July 12, 2001
In Brussels on the 12th of July, in the 84th year of his life died a Revolutionary, Vladimir - Vlado Dapcevic.
Vlado Dapcevic was born in 1917 in Montenegro. He was accepted into the Communist Party of Yugoslavia in 1933. Because of distributing propaganda material, joining demonstrations and taking part in clashes with the police, he was arrested several times. Together with a large group of volunteers, he tried to get into Spain to take a part in defending the Spanish Republic, but he was arrested and convicted.
He continued his political work at the University of Belgrade, where he was seriously injured during a clash with fascist youth.
In 1941 Vlado Dapcevic took part in the people’s uprising in Montenegro against the fascist occupiers. He took part in all the great battles of the Partisan Army for the liberation of Yugoslavia. During these battles he was wounded several times and was twice expelled from the CPY because of criticism of certain decisions of the Party. By the end of the war he had become a lieutenant colonel.
After the war he worked at the Higher Party School, and then he was appointed Chief of Administration of the Yugoslav People’s Army (JNA) for agitation and propaganda.
In 1948, after the Resolution of the Communist Information Bureau opposing Tito’s revisionism, Vlado Dapcevic tried to escape the country, but he was caught and sentenced to 20 years in prison.
From 1948 until 1956 he experienced the worst torture at Goli Otok and other concentration camps of Tito’s Yugoslavia.
In 1958, because of the possibility of a new arrest, he fled the country to Albania, and then to the Soviet Union.
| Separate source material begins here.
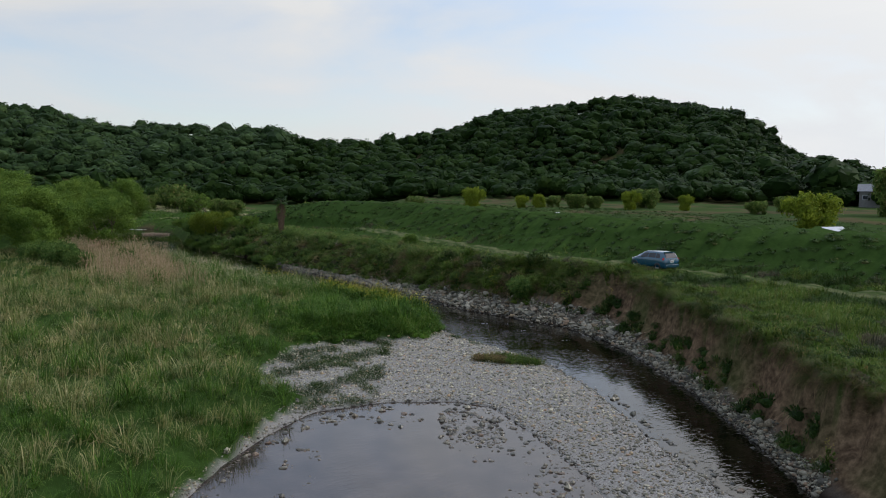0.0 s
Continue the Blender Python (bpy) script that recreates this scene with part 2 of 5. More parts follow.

Because of opposition to the policy of Khrushchev and the CPSU, it was made impossible for him to work politically. He tried to organize a trip of political emigrants to Cuba, and then to Vietnam, but that was made impossible for him by the authorities. Under threat of arrest, in 1967 he was forced to flee the Soviet Union and to go to Western Europe. In Western Europe, until settling in Belgium, he was arrested a few times.
In Western Europe he was engaged in the work of the Marxist-Leninist parties.
In 1975, Yugoslav police kidnapped Vlado Dapcevic.
In Yugoslavia he was sentenced to death, but the sentence was commuted to 20 years in prison.
In 1989 after release from prison he was expelled from the country.
In 1990 he was permitted to return to Yugoslavia.
From 1992 he was President of Partija Rada.
During that period, Vlado Dapcevic directed all his activities to the fight against war, and for peace among the peoples of Yugoslavia, while the struggle against Great-Serb nationalism and Milosevic’s regime was the main aim of his political activity.
He was an example of how one consistent revolutionary can defend the basic principles of proletarian internationalism. In his brave struggle for the rights of the exploited and oppressed, Vlado Dapcevic with his life and work wrote some of the best pages of the revolutionary anti-imperialist movement of the world.
Information Department of Partija Rada.